WORK INSTRUCTIONS
All of the data should be repeated exactly; pictures are not part of the copy.

PROVIDED MATERIAL
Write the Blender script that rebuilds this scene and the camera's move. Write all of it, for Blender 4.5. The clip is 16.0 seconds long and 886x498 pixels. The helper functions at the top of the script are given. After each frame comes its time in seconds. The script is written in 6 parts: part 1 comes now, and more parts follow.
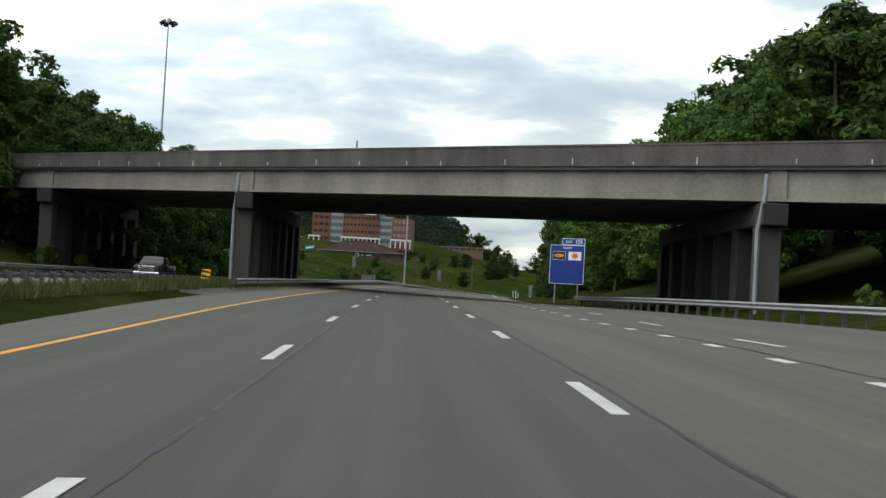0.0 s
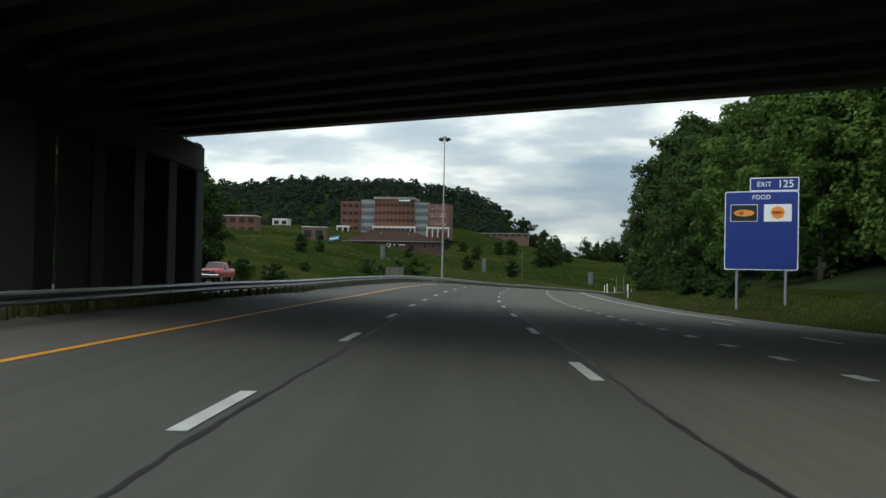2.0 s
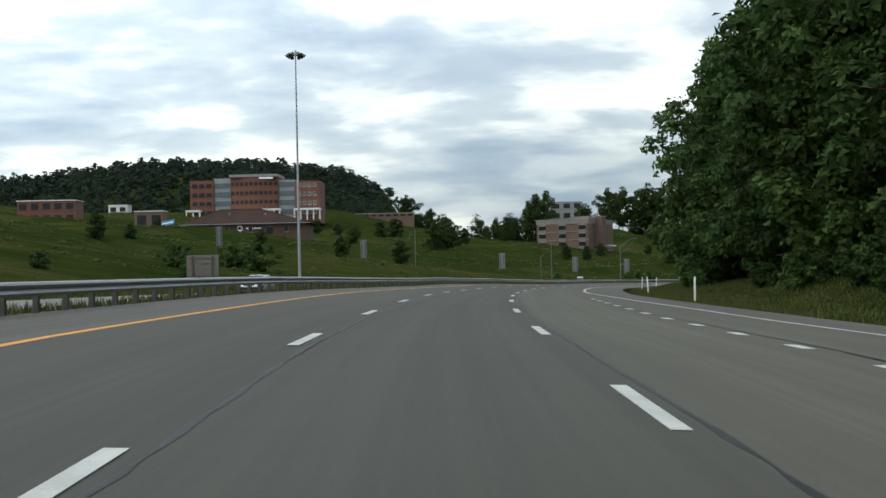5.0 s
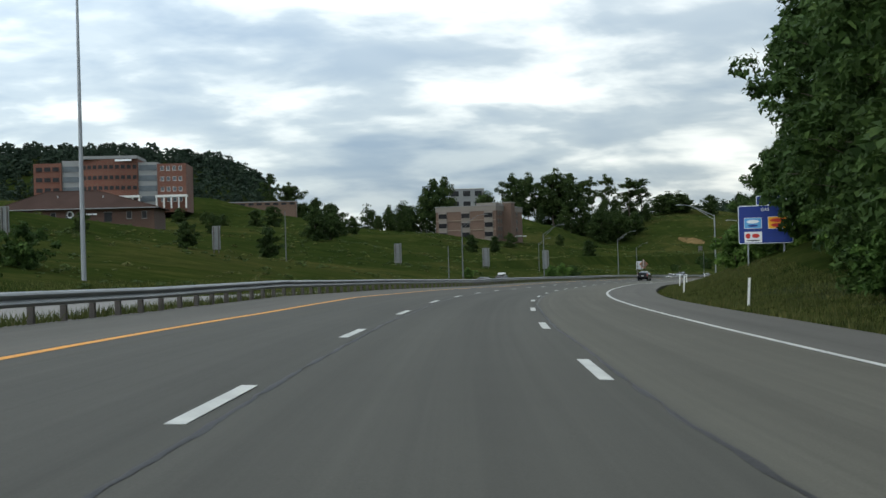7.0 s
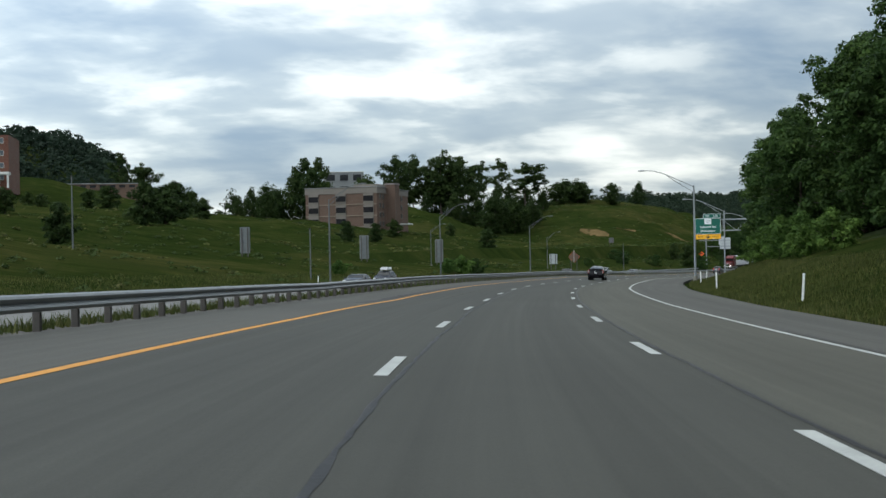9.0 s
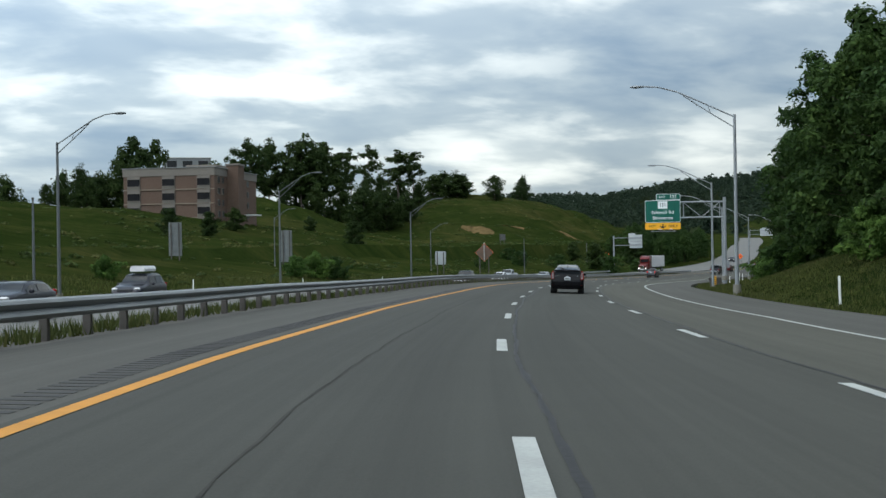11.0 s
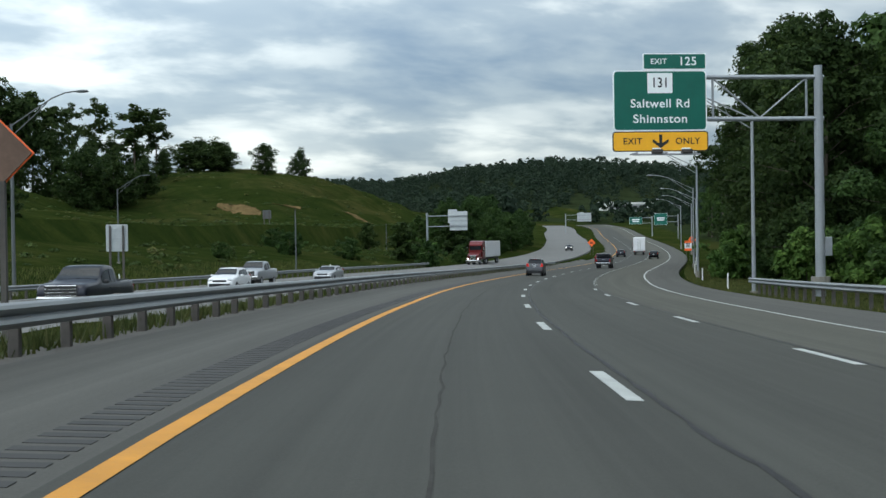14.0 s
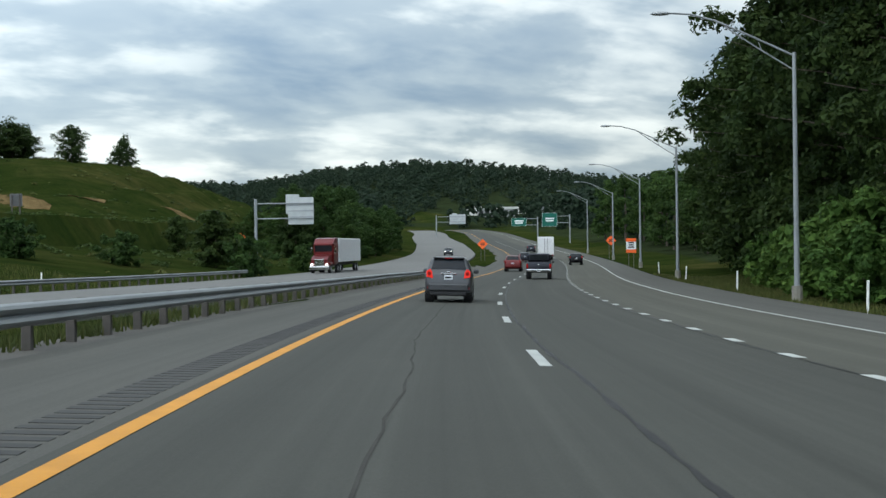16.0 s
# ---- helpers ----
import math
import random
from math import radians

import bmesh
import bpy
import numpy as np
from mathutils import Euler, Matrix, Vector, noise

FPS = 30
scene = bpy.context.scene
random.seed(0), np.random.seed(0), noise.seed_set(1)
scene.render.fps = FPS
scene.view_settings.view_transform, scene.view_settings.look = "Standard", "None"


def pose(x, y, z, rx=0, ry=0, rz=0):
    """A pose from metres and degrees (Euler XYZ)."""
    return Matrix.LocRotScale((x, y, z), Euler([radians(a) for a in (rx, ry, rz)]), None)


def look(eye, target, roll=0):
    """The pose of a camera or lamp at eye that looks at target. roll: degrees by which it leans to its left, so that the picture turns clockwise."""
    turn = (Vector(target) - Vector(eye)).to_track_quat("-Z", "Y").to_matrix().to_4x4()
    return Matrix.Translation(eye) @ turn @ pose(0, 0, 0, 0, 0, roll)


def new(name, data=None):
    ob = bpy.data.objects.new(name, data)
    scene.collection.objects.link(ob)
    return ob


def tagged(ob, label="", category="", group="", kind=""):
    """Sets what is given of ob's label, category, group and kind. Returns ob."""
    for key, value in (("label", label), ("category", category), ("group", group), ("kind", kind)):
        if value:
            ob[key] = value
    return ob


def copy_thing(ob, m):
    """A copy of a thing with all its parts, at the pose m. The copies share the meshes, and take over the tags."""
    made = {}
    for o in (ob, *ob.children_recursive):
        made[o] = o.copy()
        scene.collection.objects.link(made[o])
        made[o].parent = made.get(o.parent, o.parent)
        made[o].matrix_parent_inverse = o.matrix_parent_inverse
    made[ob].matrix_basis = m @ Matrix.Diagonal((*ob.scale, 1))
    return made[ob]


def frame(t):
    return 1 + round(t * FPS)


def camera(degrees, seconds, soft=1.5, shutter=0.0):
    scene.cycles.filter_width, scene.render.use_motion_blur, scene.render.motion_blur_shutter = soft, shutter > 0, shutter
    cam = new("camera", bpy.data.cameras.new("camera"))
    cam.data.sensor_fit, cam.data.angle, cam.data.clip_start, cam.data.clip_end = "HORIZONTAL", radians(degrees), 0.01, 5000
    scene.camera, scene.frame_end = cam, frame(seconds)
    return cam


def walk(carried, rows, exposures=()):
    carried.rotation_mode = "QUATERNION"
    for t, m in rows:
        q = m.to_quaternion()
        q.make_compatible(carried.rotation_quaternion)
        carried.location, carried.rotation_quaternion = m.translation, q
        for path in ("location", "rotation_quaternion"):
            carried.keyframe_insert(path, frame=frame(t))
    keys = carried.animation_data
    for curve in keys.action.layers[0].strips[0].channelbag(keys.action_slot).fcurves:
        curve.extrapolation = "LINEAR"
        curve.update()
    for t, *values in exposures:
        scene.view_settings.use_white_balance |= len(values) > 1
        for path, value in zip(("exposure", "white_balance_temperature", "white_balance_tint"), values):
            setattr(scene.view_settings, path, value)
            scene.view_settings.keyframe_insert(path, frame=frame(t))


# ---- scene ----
cam = camera(39.96, 16.0)
PATH = [
    (0, (0.00, -0.00, 1.20), (0.736, 19.976, 1.850), 3.25),
    (0.5, (0.46, 16.99, 1.42), (0.913, 36.976, 2.070), 2.51),
    (1, (0.81, 34.07, 1.58), (1.031, 54.064, 2.132), 2.02),
    (1.5, (1.00, 51.23, 1.70), (1.125, 71.226, 2.224), 1.52),
    (2, (1.11, 68.45, 1.75), (1.200, 88.446, 2.219), 1.12),
    (2.5, (1.25, 85.72, 1.78), (1.385, 105.715, 2.238), 1.05),
    (3, (1.44, 102.82, 1.77), (1.915, 122.808, 2.192), 0.97),
    (5.5, (6.56, 184.95, 2.05), (9.019, 204.797, 2.265), -1.69),
    (6, (8.59, 201.32, 1.94), (11.467, 221.115, 2.139), -1.80),
    (6.5, (11.04, 217.70, 1.76), (14.388, 237.422, 1.916), -1.59),
    (7, (13.97, 234.06, 1.55), (17.795, 253.692, 1.675), -1.55),
    (7.5, (17.18, 250.40, 1.33), (21.470, 269.933, 1.476), -1.65),
    (8, (20.80, 266.66, 1.14), (25.531, 286.091, 1.236), -1.34),
    (9.25, (31.75, 306.68, 0.46), (37.730, 325.770, 0.435), -1.17),
    (10.5, (45.32, 346.44, -0.38), (52.435, 365.133, -0.362), -1.00),
    (11, (51.55, 362.33, -0.68), (59.297, 380.771, -0.690), -0.93),
    (11.5, (58.41, 378.04, -0.94), (66.688, 396.246, -0.971), -0.78),
    (12, (65.70, 393.59, -1.24), (74.468, 411.569, -1.275), -0.69),
    (12.5, (73.31, 408.97, -1.60), (82.622, 426.677, -1.730), -0.64),
    (13, (81.28, 424.13, -1.92), (91.103, 441.554, -2.024), -0.77),
    (13.5, (89.67, 439.06, -2.21), (100.041, 456.165, -2.357), -0.82),
    (14, (98.62, 453.68, -2.61), (109.523, 470.442, -2.811), -0.90),
    (14.5, (108.07, 468.00, -3.00), (119.488, 484.420, -3.160), -0.85),
    (15, (117.96, 482.06, -3.44), (129.874, 498.125, -3.562), -0.93),
    (15.5, (128.24, 495.88, -3.89), (140.589, 511.611, -4.011), -0.92),
    (16, (138.92, 509.41, -4.27), (151.655, 524.836, -4.360), -0.84),
]
EXPOSURES = [(0, 0.18, 7150, 9), (1, 0.05, 7050, 9), (1.5, -0.05, 6850, 7), (2.0, -0.05, 6850, 7), (2.25, 0.18, 7000, 8), (2.6, 0.42, 7100, 9), (3, 0.6, 7100, 9), (3.8, 0.42, 6950, 8), (5.3, 0.1, 6750, 8), (8, 0.05, 6600, 8), (10.5, 0.02, 6450, 7), (14, 0.05, 6350, 6), (16, 0.15, 6400, 6)]
walk(cam, [(t, look(eye, target, roll)) for t, eye, target, roll in PATH], EXPOSURES)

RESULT
Write the Blender script that rebuilds this scene and the camera's move. Write all of it, for Blender 4.5. The clip is 16.0 seconds long and 886x498 pixels. The helper functions at the top of the script are given. After each frame comes its time in seconds. The script is written in 6 parts: part 1 comes now, and more parts follow.
0.0 s
2.0 s
5.0 s
7.0 s
9.0 s
11.0 s
14.0 s
16.0 s
# ---- helpers ----
import math
import random
from math import radians

import bmesh
import bpy
import numpy as np
from mathutils import Euler, Matrix, Vector, noise

FPS = 30
scene = bpy.context.scene
random.seed(0), np.random.seed(0), noise.seed_set(1)
scene.render.fps = FPS
scene.view_settings.view_transform, scene.view_settings.look = "Standard", "None"


def pose(x, y, z, rx=0, ry=0, rz=0):
    """A pose from metres and degrees (Euler XYZ)."""
    return Matrix.LocRotScale((x, y, z), Euler([radians(a) for a in (rx, ry, rz)]), None)


def look(eye, target, roll=0):
    """The pose of a camera or lamp at eye that looks at target. roll: degrees by which it leans to its left, so that the picture turns clockwise."""
    turn = (Vector(target) - Vector(eye)).to_track_quat("-Z", "Y").to_matrix().to_4x4()
    return Matrix.Translation(eye) @ turn @ pose(0, 0, 0, 0, 0, roll)


def new(name, data=None):
    ob = bpy.data.objects.new(name, data)
    scene.collection.objects.link(ob)
    return ob


def tagged(ob, label="", category="", group="", kind=""):
    """Sets what is given of ob's label, category, group and kind. Returns ob."""
    for key, value in (("label", label), ("category", category), ("group", group), ("kind", kind)):
        if value:
            ob[key] = value
    return ob


def copy_thing(ob, m):
    """A copy of a thing with all its parts, at the pose m. The copies share the meshes, and take over the tags."""
    made = {}
    for o in (ob, *ob.children_recursive):
        made[o] = o.copy()
        scene.collection.objects.link(made[o])
        made[o].parent = made.get(o.parent, o.parent)
        made[o].matrix_parent_inverse = o.matrix_parent_inverse
    made[ob].matrix_basis = m @ Matrix.Diagonal((*ob.scale, 1))
    return made[ob]


def frame(t):
    return 1 + round(t * FPS)


def camera(degrees, seconds, soft=1.5, shutter=0.0):
    scene.cycles.filter_width, scene.render.use_motion_blur, scene.render.motion_blur_shutter = soft, shutter > 0, shutter
    cam = new("camera", bpy.data.cameras.new("camera"))
    cam.data.sensor_fit, cam.data.angle, cam.data.clip_start, cam.data.clip_end = "HORIZONTAL", radians(degrees), 0.01, 5000
    scene.camera, scene.frame_end = cam, frame(seconds)
    return cam


def walk(carried, rows, exposures=()):
    carried.rotation_mode = "QUATERNION"
    for t, m in rows:
        q = m.to_quaternion()
        q.make_compatible(carried.rotation_quaternion)
        carried.location, carried.rotation_quaternion = m.translation, q
        for path in ("location", "rotation_quaternion"):
            carried.keyframe_insert(path, frame=frame(t))
    keys = carried.animation_data
    for curve in keys.action.layers[0].strips[0].channelbag(keys.action_slot).fcurves:
        curve.extrapolation = "LINEAR"
        curve.update()
    for t, *values in exposures:
        scene.view_settings.use_white_balance |= len(values) > 1
        for path, value in zip(("exposure", "white_balance_temperature", "white_balance_tint"), values):
            setattr(scene.view_settings, path, value)
            scene.view_settings.keyframe_insert(path, frame=frame(t))


# ---- scene ----
cam = camera(39.96, 16.0)
PATH = [
    (0, (0.00, -0.00, 1.20), (0.736, 19.976, 1.850), 3.25),
    (0.5, (0.46, 16.99, 1.42), (0.913, 36.976, 2.070), 2.51),
    (1, (0.81, 34.07, 1.58), (1.031, 54.064, 2.132), 2.02),
    (1.5, (1.00, 51.23, 1.70), (1.125, 71.226, 2.224), 1.52),
    (2, (1.11, 68.45, 1.75), (1.200, 88.446, 2.219), 1.12),
    (2.5, (1.25, 85.72, 1.78), (1.385, 105.715, 2.238), 1.05),
    (3, (1.44, 102.82, 1.77), (1.915, 122.808, 2.192), 0.97),
    (5.5, (6.56, 184.95, 2.05), (9.019, 204.797, 2.265), -1.69),
    (6, (8.59, 201.32, 1.94), (11.467, 221.115, 2.139), -1.80),
    (6.5, (11.04, 217.70, 1.76), (14.388, 237.422, 1.916), -1.59),
    (7, (13.97, 234.06, 1.55), (17.795, 253.692, 1.675), -1.55),
    (7.5, (17.18, 250.40, 1.33), (21.470, 269.933, 1.476), -1.65),
    (8, (20.80, 266.66, 1.14), (25.531, 286.091, 1.236), -1.34),
    (9.25, (31.75, 306.68, 0.46), (37.730, 325.770, 0.435), -1.17),
    (10.5, (45.32, 346.44, -0.38), (52.435, 365.133, -0.362), -1.00),
    (11, (51.55, 362.33, -0.68), (59.297, 380.771, -0.690), -0.93),
    (11.5, (58.41, 378.04, -0.94), (66.688, 396.246, -0.971), -0.78),
    (12, (65.70, 393.59, -1.24), (74.468, 411.569, -1.275), -0.69),
    (12.5, (73.31, 408.97, -1.60), (82.622, 426.677, -1.730), -0.64),
    (13, (81.28, 424.13, -1.92), (91.103, 441.554, -2.024), -0.77),
    (13.5, (89.67, 439.06, -2.21), (100.041, 456.165, -2.357), -0.82),
    (14, (98.62, 453.68, -2.61), (109.523, 470.442, -2.811), -0.90),
    (14.5, (108.07, 468.00, -3.00), (119.488, 484.420, -3.160), -0.85),
    (15, (117.96, 482.06, -3.44), (129.874, 498.125, -3.562), -0.93),
    (15.5, (128.24, 495.88, -3.89), (140.589, 511.611, -4.011), -0.92),
    (16, (138.92, 509.41, -4.27), (151.655, 524.836, -4.360), -0.84),
]
EXPOSURES = [(0, 0.18, 7150, 9), (1, 0.05, 7050, 9), (1.5, -0.05, 6850, 7), (2.0, -0.05, 6850, 7), (2.25, 0.18, 7000, 8), (2.6, 0.42, 7100, 9), (3, 0.6, 7100, 9), (3.8, 0.42, 6950, 8), (5.3, 0.1, 6750, 8), (8, 0.05, 6600, 8), (10.5, 0.02, 6450, 7), (14, 0.05, 6350, 6), (16, 0.15, 6400, 6)]
walk(cam, [(t, look(eye, target, roll)) for t, eye, target, roll in PATH], EXPOSURES)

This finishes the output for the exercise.